Short task →
Retype exactly the lines from the first one through the line with "return 216.449 - 17.6576", including both ends; skip any pictures.

::::::::::

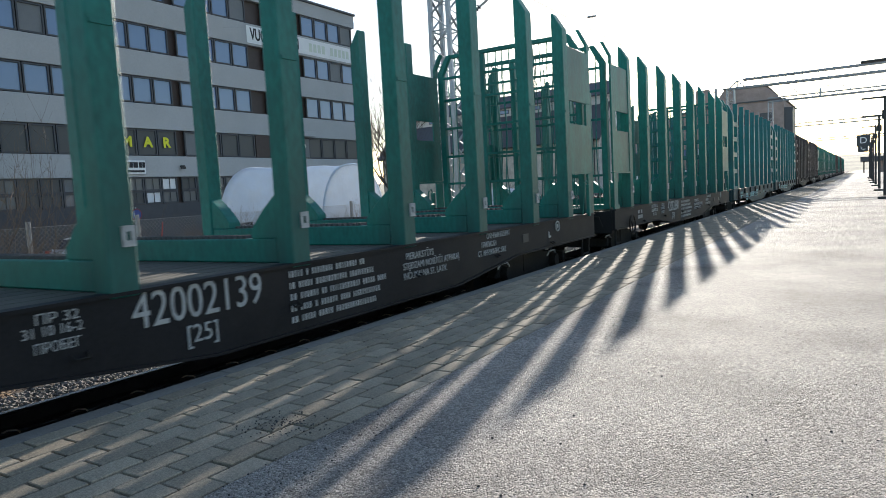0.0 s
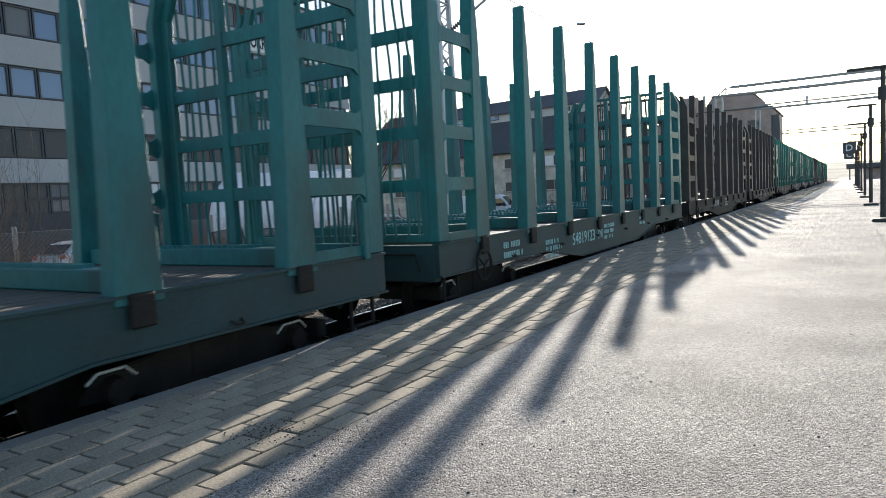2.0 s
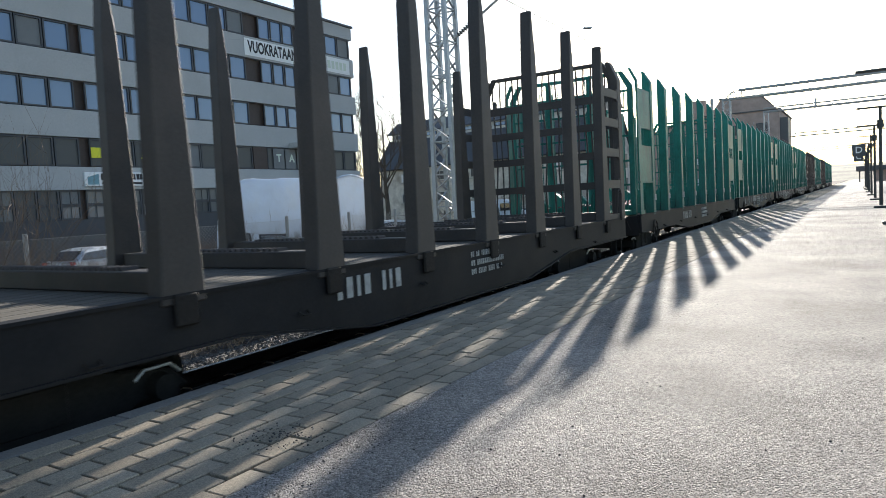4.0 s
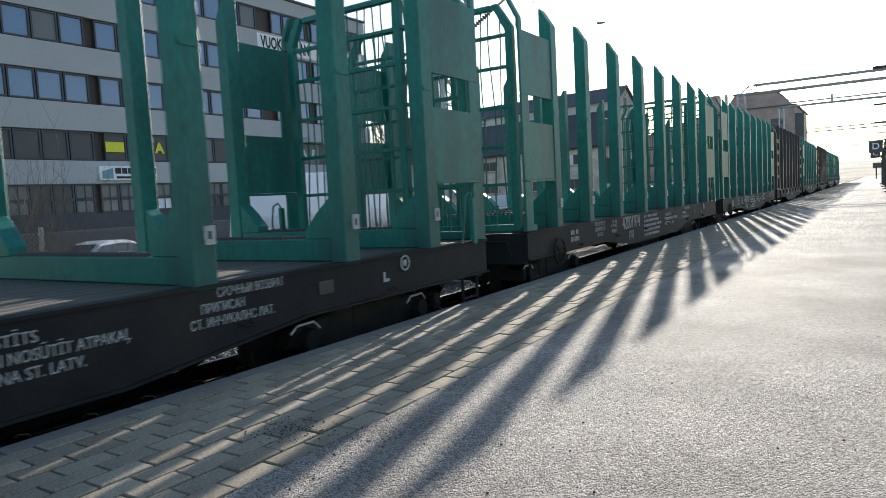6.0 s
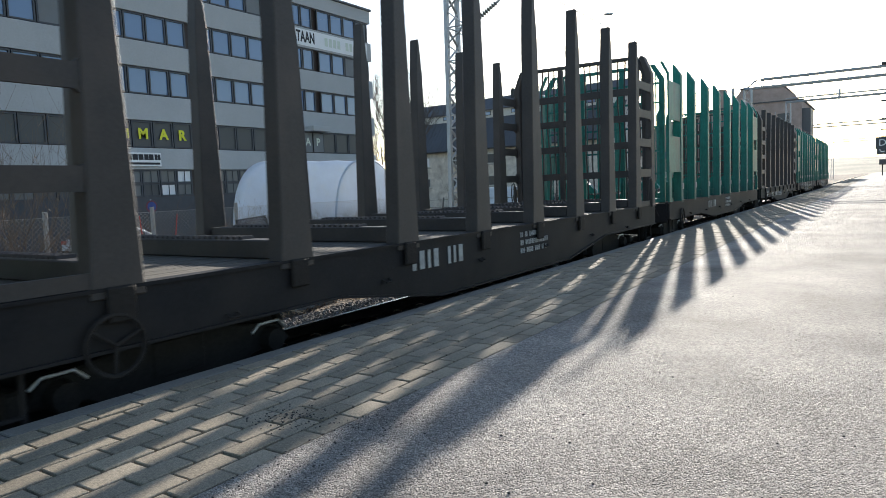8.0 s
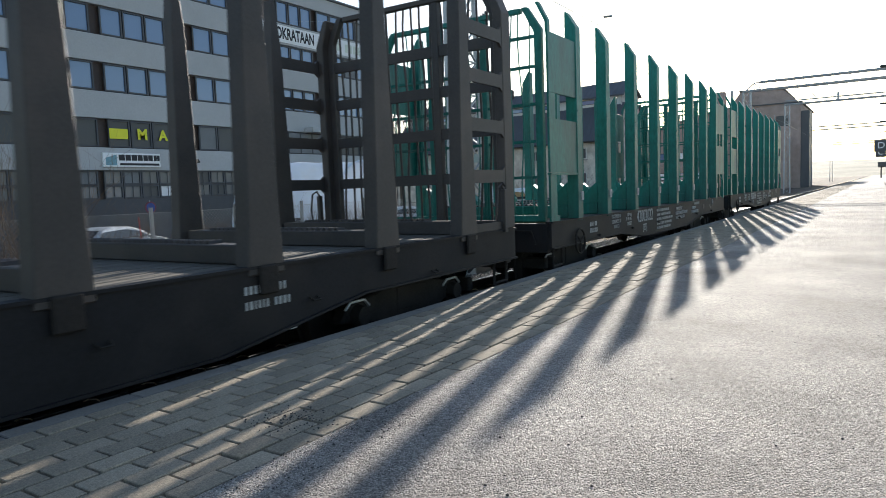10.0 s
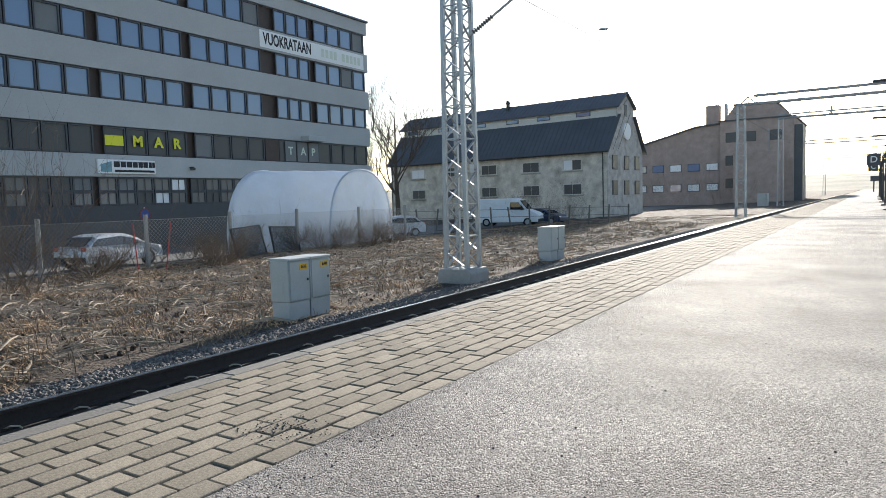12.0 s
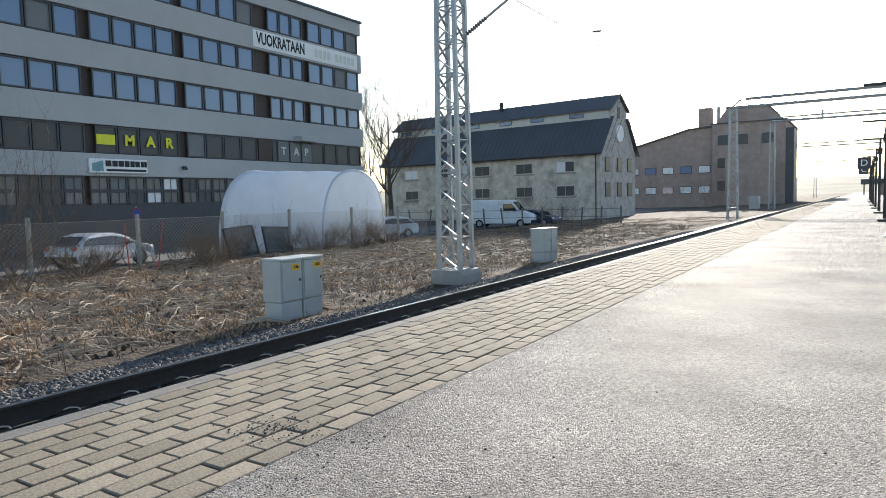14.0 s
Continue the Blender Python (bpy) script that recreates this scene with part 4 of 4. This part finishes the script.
# kind and number of each wagon, the last one first
TRAIN = [
    (0, "plate", "42002196"), (1, "plate", "42002022"), (2, "dark", "54818 729"), (3, "plate", ""), (4, "dark", ""),
    (5, "plate", "42001909"), (6, "plate", "42001974"), (7, "plate", "42001628"), (8, "plate", ""), (9, "dark", ""),
    (10, "dark", ""), (11, "teal", "54819123"), (12, "teal", "54818 661"), (13, "plate", "42002360"), (14, "plate", "42002139"),
]


def build_train():
    labels = {
        "plate": "empty green timber wagon with square stakes and black sills",
        "teal": "empty teal timber wagon with tapered stakes and barred ends",
        "dark": "empty dark brown timber wagon with tapered stakes and barred ends",
    }
    kinds = {
        "plate": wagon("plate", GREEN, BLACKSTEEL, labels["plate"]),
        "teal": wagon("ladder", TEAL, TEALSILL, labels["teal"]),
        "dark": wagon("ladder", BROWN, BLACKSTEEL, labels["dark"]),
    }
    used, made = set(), []
    for k, kind, number in TRAIN:
        if kind in used:
            w = copy_thing(kinds[kind], pose(0, 0, 0))
        else:
            w = kinds[kind]
            used.add(kind)
        made.append((w, k, kind, number))
    for w, k, kind, number in made:
        if number:
            markings(w, number, STENCIL if kind != "teal" else TEXTBLUE, "plate" if kind == "plate" else "ladder")
        else:
            bars(w, HALF - 0.016, -8.5, 0.42, 1, STENCIL, 1.3, 0.2)
            bars(w, HALF - 0.016, -6.1, 0.50, 3, STENCIL, 1.0, 0.07, 0.11)
    return made


def motions():
    """The train runs past towards and beyond the camera, gathering a little speed."""
    def tail(t):
        surge = np.interp(t, (0, 5.5, 6.5, 7.0, 7.5, 8.8, 10.3, 11.5, 14), (0, 0, 0.07, -0.19, -0.42, -0.34, -0.18, -0.03, -0.03))
        return 216.449 - 17.6576 * t - 0.02298 * t * t + float(surge)

    times = [0, 1 / 30, 0.1] + [0.5 * k for k in range(1, 28)] + [13.9, 14 - 1 / 30, 14]
    for w, k, kind, number in train:
        walk(w, [(t, pose(TRACK, tail(t) - PITCH * k, 0)) for t in times])


# ---- putting it together ----
plat = platform()
railway()
grounds()
chips()
infill()

cabinet(8.24, -8.71, 1.07, 0.45, 1.10, 2, ("636", "640"), "pair of grey trackside cabinets with yellow number plates")
cabinet(19.49, -8.69, 1.12, 0.45, 1.10, 2, None, "grey trackside relay cabinet with a pale lid", z=-0.88)
cabinet(95.4, -11.97, 2.34, 1.1, 1.7, 1, None, "pale grey equipment box by the factory", z=-0.93)
lattice_mast(-8.48, 14.13)
gantry(56.7, -8.6, 12.6, 8.64, "pair")
gantry(93.6, -9.63, 12.6, 10.9, "truss")
gantry(153.0, -11.6, 12.6, 11.0, "pair")
gantry(234.0, -12.15, 12.6, 11.0, "pair")
for k in range(9):
    platform_lamp(9.35 + 10.34 * k)
for y, s in ((66.9, "D"), (89.7, "C")):
    d = thing("platform_sign", "dark hanging platform sign with a white letter", "sign", pose(0.19, y, 0), "platform letters")
    part("board", boxes((-0.57, 0.42, -0.06, 0.06, 2.96, 3.95)), FRAME, d, bevel=0.03)
    part("pole", tube([(0.76, 0.08, 0), (0.76, 0.08, 4.7)], 0.05), DARKSTEEL, d)
    part("bracket", tube([(-0.08, 0.08, 3.99), (0.76, 0.08, 3.99)], 0.03), DARKSTEEL, d)
    lettering("letter", s, 0.76, WHITE, d, pose(-0.08, -0.07, 3.46))
office_block()
hall()
factory()
tent()
fence()
far_fence()
leaning_panels()
hatchback(pose(-28.4, 17.0, -1.355, 0, 0, 14), CARWHITE, "silver hatchback parked behind the chain-link fence")
hatchback(pose(-28.2, 37.5, -1.355, 0, 0, 150), CARWHITE, "light car parked beyond the white tent")
hatchback(pose(-25.5, 57.0, -1.355, 0, 0, -95), CARBLUE, "dark blue car parked beside the van")
van(pose(-27.5, 54.0, -1.355, 0, 0, -80))
bare_tree(-44.6, 60.3, -1.37, 15.0, 6, "tall leafless tree behind the storage tent")
bare_tree(-50.0, 64.0, -1.37, 11.0, 9, "leafless tree beside the office block")
rng = random.Random(12)
for k in range(26):
    shrub(-23.9 + rng.uniform(-0.8, 1.0), 6 + 1.05 * k + rng.uniform(-0.5, 0.5), -1.16, rng.uniform(0.8, 2.1), 100 + k, stems=6, thick=0.018)
for k in range(5):
    shrub(-19.5 + rng.uniform(-1.6, 1.6), 8.9 + rng.uniform(-0.8, 0.6), -1.06, rng.uniform(2.0, 4.0), 200 + k, stems=5, spread=0.5, thick=0.015)
for k in range(14):
    shrub(-22.0 - 1.1 * k, 57 + rng.uniform(-3, 6), -1.32, rng.uniform(1.6, 3.6), 300 + k, stems=6)
for k in range(12):
    shrub(-15.5 - 2.0 * k, 108 + rng.uniform(-5, 8), -1.32, rng.uniform(3.0, 6.5), 340 + k, stems=7)
spots = []
for _ in range(42000):
    y = 3 + 60 * rng.random() ** 1.5
    x = rng.uniform(-25.5, -8.35)
    if noise.noise(Vector((x * 0.45, y * 0.45, 1))) + 0.6 * noise.noise(Vector((x * 1.7, y * 1.7, 4))) > -0.02:
        spots.append((x, y, ground_height(x, y)))
blades("dry_grass", "matted straw-coloured dead grass on the field", "grass", spots, STRAW, 0.02, 0.09, 0.017, rng, 5.5)
tufts = []
for _ in range(620):
    x, y = rng.uniform(-24.5, -8.9), 3.5 + 44 * rng.random() ** 1.3
    if noise.noise(Vector((x * 0.4, y * 0.4, 9))) > -0.15:
        for _ in range(9):
            px, py = x + rng.gauss(0, 0.11), y + rng.gauss(0, 0.11)
            tufts.append((px, py, ground_height(px, py)))
blades("grass_tufts", "pale bent tufts of last year's grass", "grass", tufts, STRAW, 0.07, 0.20, 0.014, rng, 2.4)
spots = [(rng.uniform(-25, -8.5), 3 + 45 * rng.random() ** 1.3, 0) for _ in range(5000)]
blades("dead_stalks", "brown dead stalks and twigs on the field", "twigs", [(x, y, ground_height(x, y)) for x, y, z in spots], TWIG, 0.08, 0.4, 0.012, rng, 2.2, 3)
rubble = bmesh.new()
for _ in range(1500):
    x, y = rng.uniform(-23, -8.6), 3 + 32 * rng.random() ** 1.3
    if noise.noise(Vector((x * 0.6, y * 0.6, 15))) > 0.0:
        continue
    q = rng.uniform(0.02, 0.075)
    bmesh.ops.create_icosphere(rubble, subdivisions=1, radius=q, matrix=Matrix.Translation((x, y, ground_height(x, y) + q * 0.3)) @ Euler((rng.random() * 6, rng.random() * 6, 0)).to_matrix().to_4x4() @ Matrix.Diagonal((1, rng.uniform(0.5, 1.1), rng.uniform(0.4, 0.8), 1)))
tagged(part("soil_clods", rubble, SOIL), "dark clods of dug soil among the grass", "soil", kind="stuff")
lamp = thing("hanging_lamp", "small street lamp hung on a thin span wire", "street lamp", pose(-14.6, 42.5, 11.73, 0, 0, 25))
part("shade", boxes((-0.28, 0.28, -0.13, 0.13, -0.05, 0.06)), GALV, lamp, bevel=0.04)
part("span_wire", tube([(-23.0, -4.0, 0.3), (0, 0, 0.08), (21.0, 9.0, 0.4)], 0.003, 4), GALV, lamp)
sticks = bmesh.new()
for _ in range(2200):
    x, y, a, ln = rng.uniform(-24, -8.8), 3 + 34 * rng.random() ** 1.3, rng.random() * 6.28, rng.uniform(0.25, 1.1)
    z = ground_height(x, y) + 0.03
    mid = (x + math.cos(a) * ln * 0.5 + rng.uniform(-0.06, 0.06), y + math.sin(a) * ln * 0.5, z + rng.uniform(0.02, 0.12))
    rod(sticks, (x, y, z), mid, 0.017, 0.014, 4)
    rod(sticks, mid, (x + math.cos(a) * ln, y + math.sin(a) * ln, z + rng.uniform(-0.01, 0.06)), 0.014, 0.007, 4)
tagged(part("fallen_sticks", sticks, PALESTICK), "pale dead sticks lying in the grass", "sticks", kind="stuff")
litter = bmesh.new()
for _ in range(60):
    x, y = rng.uniform(-20, -8.8), 4 + 26 * rng.random()
    z, s = ground_height(x, y) + 0.05, rng.uniform(0.03, 0.08)
    bmesh.ops.create_icosphere(litter, subdivisions=1, radius=s, matrix=Matrix.Translation((x, y, z)) @ Matrix.Diagonal((1, rng.uniform(0.5, 1.2), 0.5, 1)))
tagged(part("litter", litter, CONCRETE), "small pale stones and scraps in the grass", "stones", kind="stuff")
for k, (x, y) in enumerate(((-21.5, 12.2), (-20.8, 16.6), (-22.2, 17.8), (-21.4, 26.5), (-21.8, 29.0), (-22.0, 24.0))):
    shrub(x, y, -1.1, 1.5, 500 + k, "low pile of cut branches in the grass", stems=26, spread=1.7, thick=0.02)
for k, (y, lean) in enumerate(((13.9, 4), (15.0, -9))):
    mk = part("marker_pole", rod(bmesh.new(), (0, 0, -0.2), (0, 0, 1.75), 0.022, 0.018, 6), RED, m=pose(-21.6, y, -1.1, lean, 0, 0))
    tagged(mk, "thin red plastic marker pole stuck in the ground", "marker pole", "marker poles")
ns = thing("no_parking_sign", "round blue traffic sign on a grey pole", "sign", pose(-33.8, 22.3, -1.37))
part("pole", tube([(0, 0, 0), (0, 0, 2.6)], 0.035), GALV, ns)
part("disc", rod(bmesh.new(), (0.04, 0, 2.2), (0.07, 0, 2.2), 0.34, 0.34, 24), mat("faded_red", (0.14, 0.03, 0.05), 0.5, bump=0), ns, "red rimmed disc")
part("field", rod(bmesh.new(), (0.071, 0, 2.2), (0.076, 0, 2.2), 0.26, 0.26, 24), SIGNBLUE, ns, "blue disc face")
wire = thing("overhead_wires", "thin overhead contact and carrier wires", "wire")
part("contact_wire", tube([(TRACK, -10, 5.0), (TRACK, 520, 5.0)], 0.008, 4), DARKSTEEL, wire)
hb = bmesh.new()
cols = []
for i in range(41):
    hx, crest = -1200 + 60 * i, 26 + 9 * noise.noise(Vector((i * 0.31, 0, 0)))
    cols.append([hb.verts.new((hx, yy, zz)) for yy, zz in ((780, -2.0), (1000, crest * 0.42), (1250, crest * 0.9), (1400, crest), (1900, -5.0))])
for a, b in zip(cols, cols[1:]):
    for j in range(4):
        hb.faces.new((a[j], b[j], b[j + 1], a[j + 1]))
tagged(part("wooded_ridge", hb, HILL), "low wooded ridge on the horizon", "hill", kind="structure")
st = thing("station_shelter", "dark flat-roofed platform building far along the platform", "shelter", pose(4.6, 190.0, 0))
part("roof", boxes((-4.9, 4.6, -1.5, 23, 2.7, 3.8)), ROOF, st, bevel=0.05)
part("wall", boxes((-1.1, 4.2, 0, 21, 0, 2.7)), BRICK, st)
for k in range(4):
    part("post", boxes((-4.3, -4.05, 1.5 + 6 * k, 1.75 + 6 * k, 0, 2.7)), DARKSTEEL, st)

# platform edging and pavers
kerb = part("kerb", boxes((EDGE, -3.733, 0.005, 0.755, -0.12, -0.004)), KERB, plat, m=pose(0, -3, 0), bevel=0.006)
for k in range(1, 70):
    again(kerb, pose(0, -3 + 0.76 * k, 0), plat)
part("kerb_line", boxes((EDGE, -3.733, 50.2, FAR_Y, -0.12, -0.004)), KERB, plat)
ROWS, PW, PL = 10, 0.1447, 0.2637
pv = None
rest_v, rest_f = [], []
prng = random.Random(21)
for r in range(ROWS):
    x0 = -3.724 + r * PW
    for k in range(-29, 330):
        y0 = -1.482 + k * PL + (PL / 2 if r % 2 else 0.0)
        lift = prng.uniform(-0.004, 0.003)
        g = 0.014
        if 0.9 < y0 < 8.7:
            if pv is None:
                pv = part("paver", boxes((g / 2, PW - g / 2, g / 2, PL - g / 2, -0.06, 0.0)), PAVER, plat, m=pose(x0, y0, lift - 0.002), bevel=0.004)
            else:
                again(pv, pose(x0, y0, lift - 0.002, prng.uniform(-0.25, 0.25), prng.uniform(-0.3, 0.3), 0), plat)
        else:
            o = len(rest_v)
            a, b, c, d, z = x0 + g / 2, x0 + PW - g / 2, y0 + g / 2, y0 + PL - g / 2, lift - 0.002
            rest_v += [(a, c, z), (b, c, z), (b, d, z), (a, d, z), (a, c, -0.04), (b, c, -0.04), (b, d, -0.04), (a, d, -0.04)]
            rest_f += [(o, o + 1, o + 2, o + 3), (o, o + 4, o + 5, o + 1), (o + 1, o + 5, o + 6, o + 2), (o + 2, o + 6, o + 7, o + 3), (o + 3, o + 7, o + 4, o)]
me = bpy.data.meshes.new("paver_field")
me.from_pydata(rest_v, [], rest_f)
me.materials.append(PAVER)
pf = new("paver_field", me)
pf.parent = plat
tagged(pf, kind="stuff")
part("paver_strip", boxes((-3.724, SEAM - 0.002, 85.5, FAR_Y, -0.1, -0.002)), PAVER, plat)
part("paver_strip", boxes((-3.724, SEAM - 0.002, NEAR_Y, -9.1, -0.1, -0.002)), PAVER, plat)
part("kerb_line", boxes((EDGE, -3.733, NEAR_Y, -3.0, -0.12, -0.004)), KERB, plat)

# grit and crumbs on the platform
crumbs = bmesh.new()
for i in range(330):
    if i < 150:
        x, y, s = prng.gauss(-2.60, 0.13), prng.gauss(2.43, 0.10), prng.uniform(0.0025, 0.007)
    elif i < 230:
        x, y, s = prng.uniform(-2.28, -1.98), prng.uniform(1.67, 2.9), prng.uniform(0.0025, 0.006)
    else:
        x, y, s = prng.uniform(-2.2, 0.45), 1.5 + 7.6 * prng.random() ** 1.5, prng.uniform(0.003, 0.008)
    bmesh.ops.create_icosphere(crumbs, subdivisions=1, radius=s, matrix=Matrix.Translation((x, y, s * 0.4)) @ Matrix.Diagonal((1, prng.uniform(0.6, 1.3), 0.7, 1)))
tagged(part("grit", crumbs, BALLAST), "dark crumbs of soil and grit on the platform", "grit", kind="stuff")

train = build_train()
motions()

::::::::::

Response below →
0.0 s
2.0 s
4.0 s
6.0 s
8.0 s
10.0 s
12.0 s
14.0 s
Continue the Blender Python (bpy) script that recreates this scene with part 4 of 4. This part finishes the script.
# kind and number of each wagon, the last one first
TRAIN = [
    (0, "plate", "42002196"), (1, "plate", "42002022"), (2, "dark", "54818 729"), (3, "plate", ""), (4, "dark", ""),
    (5, "plate", "42001909"), (6, "plate", "42001974"), (7, "plate", "42001628"), (8, "plate", ""), (9, "dark", ""),
    (10, "dark", ""), (11, "teal", "54819123"), (12, "teal", "54818 661"), (13, "plate", "42002360"), (14, "plate", "42002139"),
]


def build_train():
    labels = {
        "plate": "empty green timber wagon with square stakes and black sills",
        "teal": "empty teal timber wagon with tapered stakes and barred ends",
        "dark": "empty dark brown timber wagon with tapered stakes and barred ends",
    }
    kinds = {
        "plate": wagon("plate", GREEN, BLACKSTEEL, labels["plate"]),
        "teal": wagon("ladder", TEAL, TEALSILL, labels["teal"]),
        "dark": wagon("ladder", BROWN, BLACKSTEEL, labels["dark"]),
    }
    used, made = set(), []
    for k, kind, number in TRAIN:
        if kind in used:
            w = copy_thing(kinds[kind], pose(0, 0, 0))
        else:
            w = kinds[kind]
            used.add(kind)
        made.append((w, k, kind, number))
    for w, k, kind, number in made:
        if number:
            markings(w, number, STENCIL if kind != "teal" else TEXTBLUE, "plate" if kind == "plate" else "ladder")
        else:
            bars(w, HALF - 0.016, -8.5, 0.42, 1, STENCIL, 1.3, 0.2)
            bars(w, HALF - 0.016, -6.1, 0.50, 3, STENCIL, 1.0, 0.07, 0.11)
    return made


def motions():
    """The train runs past towards and beyond the camera, gathering a little speed."""
    def tail(t):
        surge = np.interp(t, (0, 5.5, 6.5, 7.0, 7.5, 8.8, 10.3, 11.5, 14), (0, 0, 0.07, -0.19, -0.42, -0.34, -0.18, -0.03, -0.03))
        return 216.449 - 17.6576 * t - 0.02298 * t * t + float(surge)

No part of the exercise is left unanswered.